Today, the top 20 issuers account for over 15% of the index.2 Passive funds are forced into replicating the weightings of these most indebted issuers, which creates an opportunity for active investors to selectively weight the best relative value credits instead. Alongside this structural concern, passive indexing rules are unable to differentiate credits on a liquidity profile, downgrade concerns, or an ESG basis, all providing a window of opportunity for active managers to build portfolios to client demand and market
The investable IG corporate bond universe is broad, deep, and inefficient. The Bloomberg Global Aggregate Corporate Index comprises over 17,000 securities issued by more than 2,100 corporate borrowers across 12 currencies. This diversity in holdings creates dispersion and sectors with low correlations, providing relative value opportunities for active managers to exploit. While passive investing strategies have to replicate index exposure regardless of fundamentals, valuations, or forward outlook, active managers have a plethora of opportunities for alpha generation via a range of levers.

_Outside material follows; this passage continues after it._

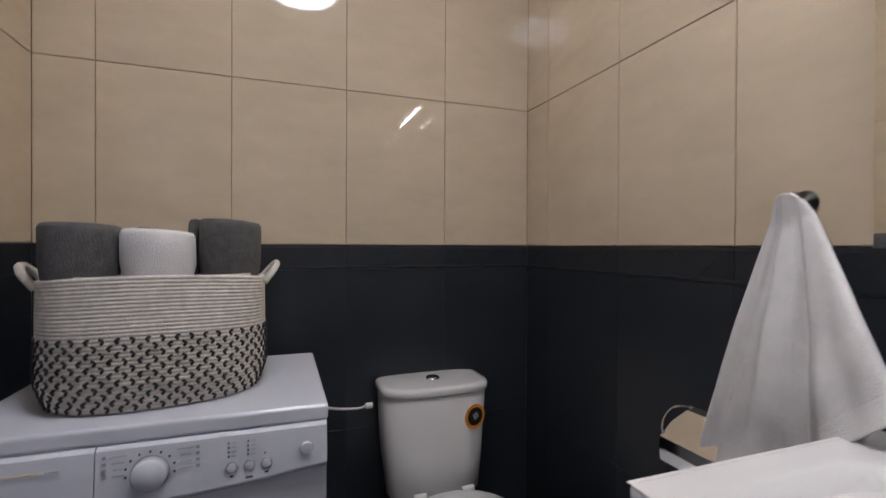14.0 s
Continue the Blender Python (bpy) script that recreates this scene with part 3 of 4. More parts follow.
# ---------- vanity ----------
VX, VY0, VY1, VZ0, VZ1 = 0.475, 1.126, 1.751, 0.252, 0.866
vanity = thing("vanity_cabinet", "white lacquered wall-hung vanity unit with two drawers", "cabinet", 0, VY0, VZ0)
WV, HV = VY1 - VY0, VZ1 - VZ0
part("body", box(0.0008, 0, 0, VX - 0.021, WV, HV - 0.001, 0.002), M_LACQ, vanity)


def drawer_front(z0, z1, name):
    """A front with a grip cut out of its top edge, rounded at its ends."""
    r, d, a, b = 0.018, 0.034 if z0 < 0.1 else 0.029, 0.055, WV - 0.051
    pts = [(0, z0), (WV, z0), (WV, z1), (b, z1)]
    for k in range(7):
        t = radians(90 * k / 6)
        pts.append((b - r * (1 - math.cos(t)), z1 - d + r - r * math.sin(t)))
    for k in range(7):
        t = radians(90 * (6 - k) / 6)
        pts.append((a + r * (1 - math.cos(t)), z1 - d + r - r * math.sin(t)))
    pts += [(a, z1), (0, z1)]
    ob = part(name, prism(pts, 0, 0.0185, 0.0016), M_LACQ, vanity)
    m = plane_m((VX - 0.019, 0, 0), (0, 1, 0), (0, 0, 1))
    ob.matrix_local = m
    rec = part("grip_recess", box(VX - 0.0205, a - 0.01, z1 - d - 0.02, VX - 0.0192, b + 0.01, z1 - 0.001), M_SLOT, ob, "black grip recess")
    rec.matrix_parent_inverse = m.inverted()
    return ob


SEAM = 0.562 - VZ0
drawer_front(0.0, SEAM - 0.0015, "drawer_front")
drawer_front(SEAM + 0.0015, HV - 0.002, "drawer_front")

basin = thing("washbasin", "white ceramic washbasin top with a shallow basin", "basin", 0, VY0, VZ1 + 0.0005)
bm = bmesh.new()
nx_, ny_ = 30, 40
X1, Y0_, Y1_ = 0.506, -0.006, WV + 0.003


def basin_z(x, y):
    u = (x - 0.280) / 0.160
    v = (y - WV / 2) / 0.255
    s = (abs(u) ** 4 + abs(v) ** 4) ** 0.25
    dip = 0.0 if s >= 1 else -0.075 * (1 - s ** 3.0) ** 0.75
    return 0.021 + dip


top = [[bm.verts.new((0.001 + (X1 - 0.001) * i / nx_, Y0_ + (Y1_ - Y0_) * j / ny_, basin_z(0.001 + (X1 - 0.001) * i / nx_, Y0_ + (Y1_ - Y0_) * j / ny_))) for j in range(ny_ + 1)] for i in range(nx_ + 1)]
for i in range(nx_):
    for j in range(ny_):
        bm.faces.new((top[i][j], top[i + 1][j], top[i + 1][j + 1], top[i][j + 1]))
part("bowl", bm, M_CERAMIC, basin, smooth=True)
bm = bmesh.new()
lo = rounded_rect(0.001, Y0_, X1, Y1_, 0.012)
rr = []
for ins, z in ((0.006, 0.0), (0.0, 0.005), (0.0, 0.015), (0.003, 0.020), (0.009, 0.0214)):
    rr.append([bm.verts.new((x + (0.25 - x) * ins * 3.0, y + (WV / 2 - y) * ins * 3.0, z)) for x, y in lo])
for a, b in zip(rr, rr[1:]):
    for k in range(len(a)):
        j = (k + 1) % len(a)
        bm.faces.new((a[k], a[j], b[j], b[k]))
part("rim", bm, M_CERAMIC, basin, smooth=True)
part("waste", lathe([(0, 0.0), (0.024, 0.0), (0.022, 0.006), (0, 0.008)], 20), M_CHROME, basin, "chrome waste plug", m=pose(0.285, WV / 2, -0.053))

FX, FY = 0.095, 1.425
tap = thing("basin_tap", "chrome single-lever basin tap", "tap", FX, FY, VZ1 + 0.0215)
part("body", lathe([(0, 0), (0.025, 0), (0.025, 0.004), (0.021, 0.010), (0.0185, 0.05), (0.0205, 0.085), (0.0205, 0.105), (0, 0.107)], 24), M_CHROME, tap, smooth=True)
spout = tube(curve_points([(0.004, 0, 0.052), (0.045, 0, 0.078), (0.085, 0, 0.097), (0.112, 0, 0.103)], 14), 0.0130, 16)
for v in spout.verts:
    v.co.y *= 1.0 + 3.0 * max(0.0, v.co.x)
spout = part("spout", spout, M_CHROME, tap, "flattened chrome spout", smooth=True)
part("mouth", lathe([(0.009, 0), (0.0145, 0), (0.016, 0.004), (0.016, 0.018), (0.011, 0.022), (0, 0.022)], 20), M_CHROME, spout, smooth=True, m=pose(0.116, 0, 0.086, 0, -12, 0))
part("cap", lathe([(0, 0.1075), (0.0205, 0.1075), (0.021, 0.122), (0.018, 0.131), (0, 0.133)], 20), M_CHROME, tap, smooth=True)
part("lever", box(-0.016, -0.012, 0, 0.088, 0.012, 0.006, 0.0025), M_CHROME, tap, "flat chrome lever", m=pose(0.0, 0, 0.1335, 0, -3, 0))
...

Regional policy divergence adds further complexity. While the Federal Reserve, European Central Bank, and Bank of England pursue different policy paths, credit markets in their respective currencies respond differently to inflation, growth expectations, and risk sentiment. This divergence creates tactical crosscurrency opportunities for active managers, and where they see cyclical market weakness in different regions, they can allocate towards higher-quality issuers and away from those that could be at risk for downgrades, which can help preserve capital and returns in times of economic or market stress.
The benefits of active ETF investing
ETFs offer daily liquidity and intra-day pricing through exchange trading, greater transparency with daily portfolio holdings published, and increased operational efficiency, including in-kind creation/redemption. These benefits accrue while also providing a more cost-effective vehicle that does not compromise on investment quality – investors retain the flexibility and forward-looking risk management of an active strategy, while benefitting from the scale, access, and cost control of the ETF ecosystem.
Demand is increasingly being directed towards actively managed fixed income ETFs, with active bond strategies receiving about a third of all flows into fixed income ETFs last year, up from just 16% in 2023.3 By 2030, we forecast the global fixed income ETF market to grow to $30 trillion (13% growth from 2024 year-end) and the active fixed income ETF market to grow to $6 trillion (33% growth from 2024 year-end),4 with investors increasingly using active ETFs not as satellite strategies, but as core fixed income holdings.
In a recent J.P. Morgan client survey, over 60% of institutional investors cited “targeted alpha within fixed income” and “benchmark inefficiency” as the top reasons for rotating into active fixed income ETFs. The structure enables:
- Complementing or replacing passive IG holdings with more selective exposure.
- Enhancing risk-adjusted returns through sector rotation and security selection through varying market conditions.
- Reducing crowding risk from benchmark replication. During the sharp rates sell-off in 2022, the more indebted issuers such as some REIT companies that are disproportionately represented in passive indices, underperformed other higher quality sectors with stronger balance sheets.
Adding value through active management
At J.P. Morgan Asset Management, our global IG credit strategy is built on three pillars:
1. Fundamental research
Our global research analyst platform covers over 90% of the Bloomberg Global Agg Corporate Index by market value. We assess not only credit metrics, but management behaviour, industry positioning, and ESG trajectory; and our access to top tier management often gives us a leading advantage before events are reflected in market pricing.
2. Robust and repeatable investment process
Our global IG credit process combines top-down macroeconomic direction with fundamental research for idea generation. Our credit bias from our macro outlook is combined with an investment matrix containing sector and security scores to determine portfolio construction.
3. Strong track record of consistent, risk-adjusted returns
Our flagship funds show consistent outperformance of their benchmarks, gross of fees, over three-year rolling periods; underpinning the quality of the investment process across the three largest regional markets in the US, Europe, and UK.
With a focus on fundamental research and a disciplined investment process, JIGG is positioned to deliver targeted alpha and offers a compelling alternative to traditional passive investing strategies. As the demand for actively managed fixed income ETFs continues to grow, JIGG provides institutional investors with a valuable tool to complement or replace passive holdings, ensuring a more selective and resilient approach to global IG corporate credit.